The request:
Restate the listing that follows word for word, without its pictures.

Data segment:
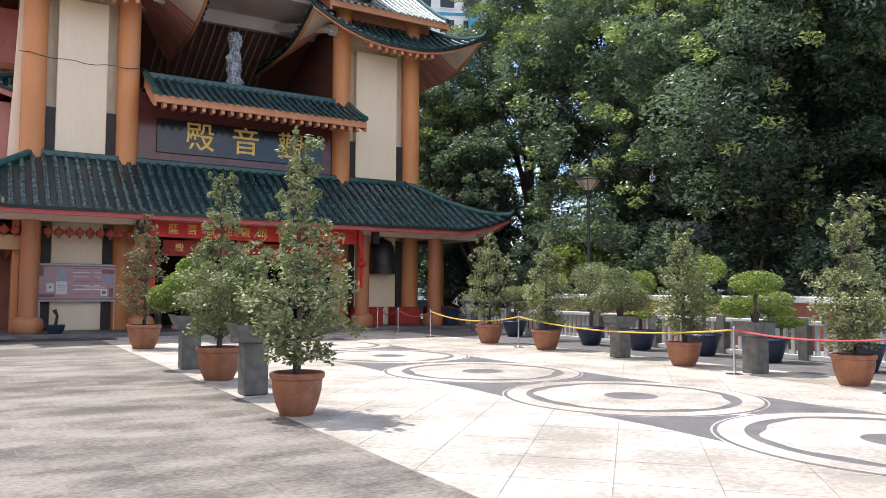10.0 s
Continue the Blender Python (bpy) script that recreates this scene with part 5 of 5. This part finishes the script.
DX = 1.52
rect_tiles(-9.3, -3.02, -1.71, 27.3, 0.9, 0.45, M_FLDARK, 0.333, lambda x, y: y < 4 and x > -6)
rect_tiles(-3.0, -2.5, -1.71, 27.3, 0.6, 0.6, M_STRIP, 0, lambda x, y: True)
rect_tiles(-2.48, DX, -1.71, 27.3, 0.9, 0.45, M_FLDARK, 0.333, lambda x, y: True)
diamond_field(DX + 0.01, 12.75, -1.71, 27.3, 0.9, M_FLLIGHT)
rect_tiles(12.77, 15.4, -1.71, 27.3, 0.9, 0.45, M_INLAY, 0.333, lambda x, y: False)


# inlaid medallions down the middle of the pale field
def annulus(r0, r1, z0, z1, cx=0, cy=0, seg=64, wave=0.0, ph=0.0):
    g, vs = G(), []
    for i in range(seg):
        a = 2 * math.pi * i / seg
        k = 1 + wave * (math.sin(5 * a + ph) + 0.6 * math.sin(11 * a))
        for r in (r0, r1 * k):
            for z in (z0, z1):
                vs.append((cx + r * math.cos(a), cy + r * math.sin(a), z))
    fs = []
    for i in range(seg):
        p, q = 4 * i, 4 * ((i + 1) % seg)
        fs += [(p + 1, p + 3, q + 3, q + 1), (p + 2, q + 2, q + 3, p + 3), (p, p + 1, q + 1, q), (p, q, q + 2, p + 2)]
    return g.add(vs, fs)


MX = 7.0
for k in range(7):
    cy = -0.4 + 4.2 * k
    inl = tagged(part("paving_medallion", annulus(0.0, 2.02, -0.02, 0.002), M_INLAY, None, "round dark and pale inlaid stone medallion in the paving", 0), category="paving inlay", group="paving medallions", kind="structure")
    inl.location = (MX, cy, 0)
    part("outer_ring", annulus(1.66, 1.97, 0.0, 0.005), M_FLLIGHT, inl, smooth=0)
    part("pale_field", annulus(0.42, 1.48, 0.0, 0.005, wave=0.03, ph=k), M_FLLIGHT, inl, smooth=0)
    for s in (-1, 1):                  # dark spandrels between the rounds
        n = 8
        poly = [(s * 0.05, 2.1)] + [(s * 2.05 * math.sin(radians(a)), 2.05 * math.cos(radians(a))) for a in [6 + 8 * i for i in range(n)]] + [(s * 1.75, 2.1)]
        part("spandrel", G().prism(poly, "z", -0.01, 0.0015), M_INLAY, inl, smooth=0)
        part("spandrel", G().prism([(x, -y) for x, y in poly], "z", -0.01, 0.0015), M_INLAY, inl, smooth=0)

Solution below:
10.0 s
Continue the Blender Python (bpy) script that recreates this scene with part 5 of 5. This part finishes the script.
DX = 1.52
rect_tiles(-9.3, -3.02, -1.71, 27.3, 0.9, 0.45, M_FLDARK, 0.333, lambda x, y: y < 4 and x > -6)
rect_tiles(-3.0, -2.5, -1.71, 27.3, 0.6, 0.6, M_STRIP, 0, lambda x, y: True)
rect_tiles(-2.48, DX, -1.71, 27.3, 0.9, 0.45, M_FLDARK, 0.333, lambda x, y: True)
diamond_field(DX + 0.01, 12.75, -1.71, 27.3, 0.9, M_FLLIGHT)
rect_tiles(12.77, 15.4, -1.71, 27.3, 0.9, 0.45, M_INLAY, 0.333, lambda x, y: False)


# inlaid medallions down the middle of the pale field
def annulus(r0, r1, z0, z1, cx=0, cy=0, seg=64, wave=0.0, ph=0.0):
    g, vs = G(), []
    for i in range(seg):
        a = 2 * math.pi * i / seg
        k = 1 + wave * (math.sin(5 * a + ph) + 0.6 * math.sin(11 * a))
        for r in (r0, r1 * k):
            for z in (z0, z1):
                vs.append((cx + r * math.cos(a), cy + r * math.sin(a), z))
    fs = []
    for i in range(seg):
        p, q = 4 * i, 4 * ((i + 1) % seg)
        fs += [(p + 1, p + 3, q + 3, q + 1), (p + 2, q + 2, q + 3, p + 3), (p, p + 1, q + 1, q), (p, q, q + 2, p + 2)]
    return g.add(vs, fs)


MX = 7.0
for k in range(7):
    cy = -0.4 + 4.2 * k
    inl = tagged(part("paving_medallion", annulus(0.0, 2.02, -0.02, 0.002), M_INLAY, None, "round dark and pale inlaid stone medallion in the paving", 0), category="paving inlay", group="paving medallions", kind="structure")
    inl.location = (MX, cy, 0)
    part("outer_ring", annulus(1.66, 1.97, 0.0, 0.005), M_FLLIGHT, inl, smooth=0)
    part("pale_field", annulus(0.42, 1.48, 0.0, 0.005, wave=0.03, ph=k), M_FLLIGHT, inl, smooth=0)
    for s in (-1, 1):                  # dark spandrels between the rounds
        n = 8
        poly = [(s * 0.05, 2.1)] + [(s * 2.05 * math.sin(radians(a)), 2.05 * math.cos(radians(a))) for a in [6 + 8 * i for i in range(n)]] + [(s * 1.75, 2.1)]
        part("spandrel", G().prism(poly, "z", -0.01, 0.0015), M_INLAY, inl, smooth=0)
        part("spandrel", G().prism([(x, -y) for x, y in poly], "z", -0.01, 0.0015), M_INLAY, inl, smooth=0)